NASA has announced that when Boeing’s Starliner heads to the International Space Station in April 2026, it will be rated for cargo only. It will carry much-needed supplies to the ISS, but crucially, not crew. This follows the last Starliner mission, which experienced a thruster issue and was unable to return its two-person crew safely to Earth, prompting an extended stay on the station—and a dramatic return aboard a SpaceX Dragon capsule.
In 2014, NASA awarded Boeing a contract to develop the Starliner crew transport vehicle, with a fixed price of $4.2 billion to cover development and six flights to the station. After years of delays and failed launch attempts, Starliner completed a cargo mission in 2022. Then came its first crewed test mission in 2024, which ultimately ended with stranded astronauts and a spacecraft that was largely unusable.
Starliner is already more than $2 billion over budget, too.
Artist rendition of Starliner docking with the ISS.
Credit: NASA
“NASA and Boeing are continuing to rigorously test the Starliner propulsion system in preparation for two potential flights next year,” Steve Stich, NASA’s Commercial Crew Program manager, said Monday (via Space.com) “This modification allows NASA and Boeing to focus on safely certifying the system in 2026, execute Starliner’s first crew rotation when ready, and align our ongoing flight planning for future Starliner missions based on station’s operational needs through 2030.”
Despite the confident tone, though, NASA wants Boeing to prove itself before it will trust Starliner with astronauts’ lives again.

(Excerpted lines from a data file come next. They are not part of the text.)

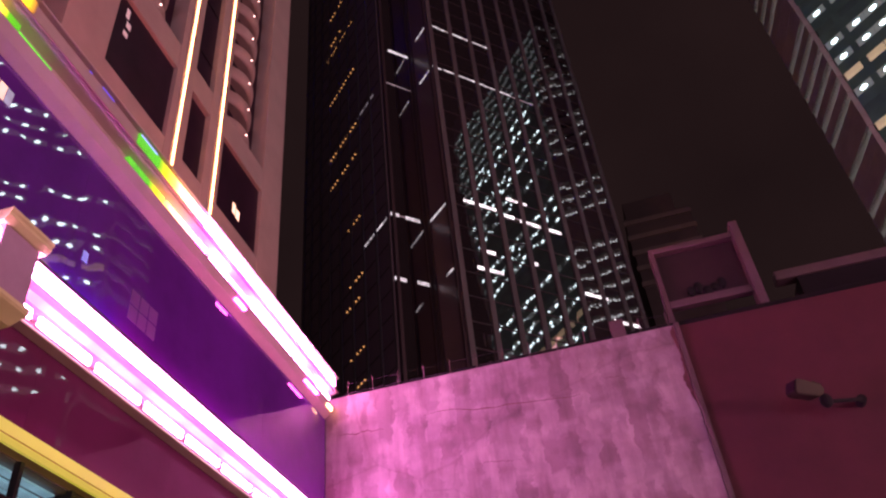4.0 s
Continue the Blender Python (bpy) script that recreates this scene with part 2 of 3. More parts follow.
def led_run(name, stops, strength):
    """An LED strip whose colour changes along its length: (y, red, green, blue) in order."""
    m = lit(name, (1.0, 0.6, 0.3), strength)
    n, l = m.node_tree.nodes, m.node_tree.links
    n["Principled BSDF"].inputs["Base Color"].default_value = (0.03, 0.03, 0.03, 1)
    co, se, mr, ra = n.new("ShaderNodeTexCoord"), n.new("ShaderNodeSeparateXYZ"), n.new("ShaderNodeMapRange"), n.new("ShaderNodeValToRGB")
    lo, hi = stops[0][0], stops[-1][0]
    mr.inputs["From Min"].default_value, mr.inputs["From Max"].default_value = lo, hi
    for i, (y, *c) in enumerate(stops):
        at = (y - lo) / (hi - lo)
        e = ra.color_ramp.elements[i] if i < 2 else ra.color_ramp.elements.new(at)
        e.position, e.color = at, (*c, 1)
    l.new(co.outputs["Object"], se.inputs["Vector"])
    l.new(se.outputs["Y"], mr.inputs["Value"])
    l.new(mr.outputs["Result"], ra.inputs["Fac"])
    l.new(ra.outputs["Color"], n["Principled BSDF"].inputs["Emission Color"])
    return m


M_CONCRETE = concrete()

L_RUN_A = led_run("led_run_gold", [(1.6, 1, .55, .3), (2.25, 1, .55, .25), (2.4, .42, .26, .01), (2.72, .40, .25, .0), (2.9, .5, .26, .08), (3.08, 1, .55, .25), (3.28, 1, .55, .2), (3.45, .42, .26, .01), (3.84, .34, .2, .0), (3.97, .04, .015, .005)], 6.5)
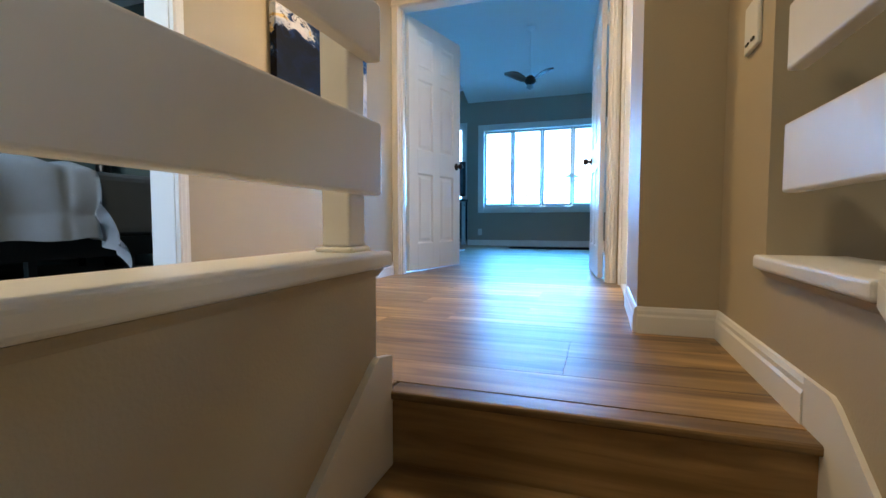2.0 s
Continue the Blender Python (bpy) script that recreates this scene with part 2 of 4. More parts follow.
    paint = mix_node(line, paint, dark_line)
    nt.links.new(mix_node(stream, fields, paint), p.inputs["Base Color"])
    b = nt.nodes.new("ShaderNodeBump")
    b.inputs["Strength"].default_value, b.inputs["Distance"].default_value = 0.25, 0.003
    nt.links.new(sheen.outputs["Fac"], b.inputs["Height"])
    nt.links.new(b.outputs[0], p.inputs["Normal"])
    return m


def towel_material():
    """Terry cloth with rings of dark blue waves on light blue."""
    m = bpy.data.materials.new("wave_terry")
    m.use_nodes = True
    nt = m.node_tree
    p = nt.nodes["Principled BSDF"]
    p.inputs["Roughness"].default_value = 0.95
    co = nt.nodes.new("ShaderNodeTexCoord")
    mp = nt.nodes.new("ShaderNodeMapping")
    mp.inputs["Scale"].default_value = (1.0, 0.0, 0.62)
    nt.links.new(co.outputs["Object"], mp.inputs["Vector"])
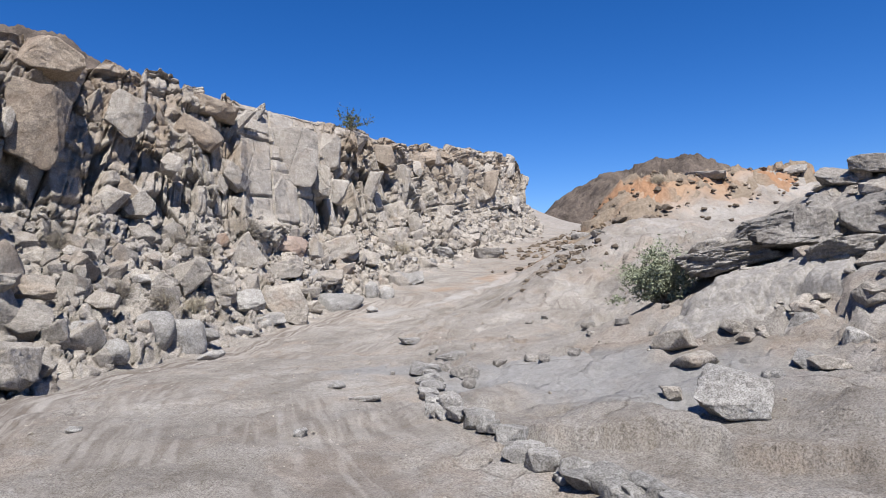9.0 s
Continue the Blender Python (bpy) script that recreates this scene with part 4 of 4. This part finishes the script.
u = rng.uniform(0, 1, 520)
ox, oy = -11.5 - 13.5 * u + rng.normal(0, 1.8, 520), 22.6 - 11.5 * u + rng.normal(0, 1.8, 520)
rubble("outcrop_rubble", np.stack([ox, oy, ground_height(ox, oy, False) + 0.22], -1), 0.35 + 1.0 * rng.beta(1.3, 3, 520), M_OUTCROP, 14, "dark tan broken rocks of the hillside outcrop", 4, 0.75)
ox, oy = rng.uniform(24, 46, 420), rng.normal(28.0, 2.0, 420)
rubble("ridge_rubble", np.stack([ox, oy, ground_height(ox, oy, False) + 0.1], -1), 0.12 + 0.45 * rng.beta(1, 3, 420), M_OUTCROP, 15, "brown broken rocks along the orange ridge", 3, 0.6)
ox, oy = rng.normal(13.3, 1.9, 520), rng.uniform(4, 14.9, 520)
rubble("ledge_rubble", np.stack([ox, oy, ground_height(ox, oy)], -1), 0.08 + 0.55 * rng.beta(1, 3, 520), M_ROCK, 16, "crumbling grey rocks of the bank", 3, 0.6)
s0, v0 = rng.uniform(8, CLIFF_LONG - 22, 300), rng.uniform(0.0, 0.46, 300)
rubble("talus_blocks", cliff_point(s0, v0), 0.35 + 0.9 * rng.beta(1.2, 3.5, 300), M_ROCK, 17, "angular tan granite blocks heaped on the talus", 4)
ox, oy = 17.9 + rng.normal(0, 1.0, 100), 23.1 + rng.normal(0, 0.45, 100)
rubble("mound_rubble", np.stack([ox, oy, ground_height(ox, oy)], -1), 0.06 + 0.4 * rng.beta(1, 3.8, 100), M_OUTCROP, 18, "dark broken stones on the mound's crest", 2, 0.7)
wx = rng.uniform(0, 1, 420)
wy = rng.uniform(2, 27, 420)
w_left = np.interp(wy, [p[1] for p in EDGE], [p[0] for p in EDGE])
w_right = np.interp(wy, [p[1] for p in AXIS], [p[0] for p in AXIS]) + 3
wx = w_left + (w_right - w_left) * wx
rubble("wash_pebbles", np.stack([wx, wy, ground_height(wx, wy)], -1), 0.015 + 0.07 * rng.beta(1, 5, 420), M_ROCK, 19, "small scattered pebbles on the wash floor", 1, 0.7)
ox, oy = rng.uniform(30, 58, 300), rng.normal(0, 1, 300)
oy = 21.5 + 0.46 * ox + oy * 2.2
rubble("gully_rubble", np.stack([ox, oy, ground_height(ox, oy)], -1), 0.10 + 0.6 * rng.beta(1, 3.5, 300), M_OUTCROP, 20, "brown stones scattered over the head of the wash", 2, 0.7)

Next year’s Starliner-1 mission will carry only cargo and supplies and will let NASA and Boeing validate the craft’s reliability-focused upgrades. If the mission goes well, future manned launches may be possible, though NASA has made it clear that, of the six contracted crewed missions, it is only guaranteeing four, with the final two said to be optional.
This Starliner-1 mission is named as such because it was supposed to be the first official crewed flight of Starliner, following the Boeing Crew Flight Test (BCFT) launch with the two NASA astronauts in 2024.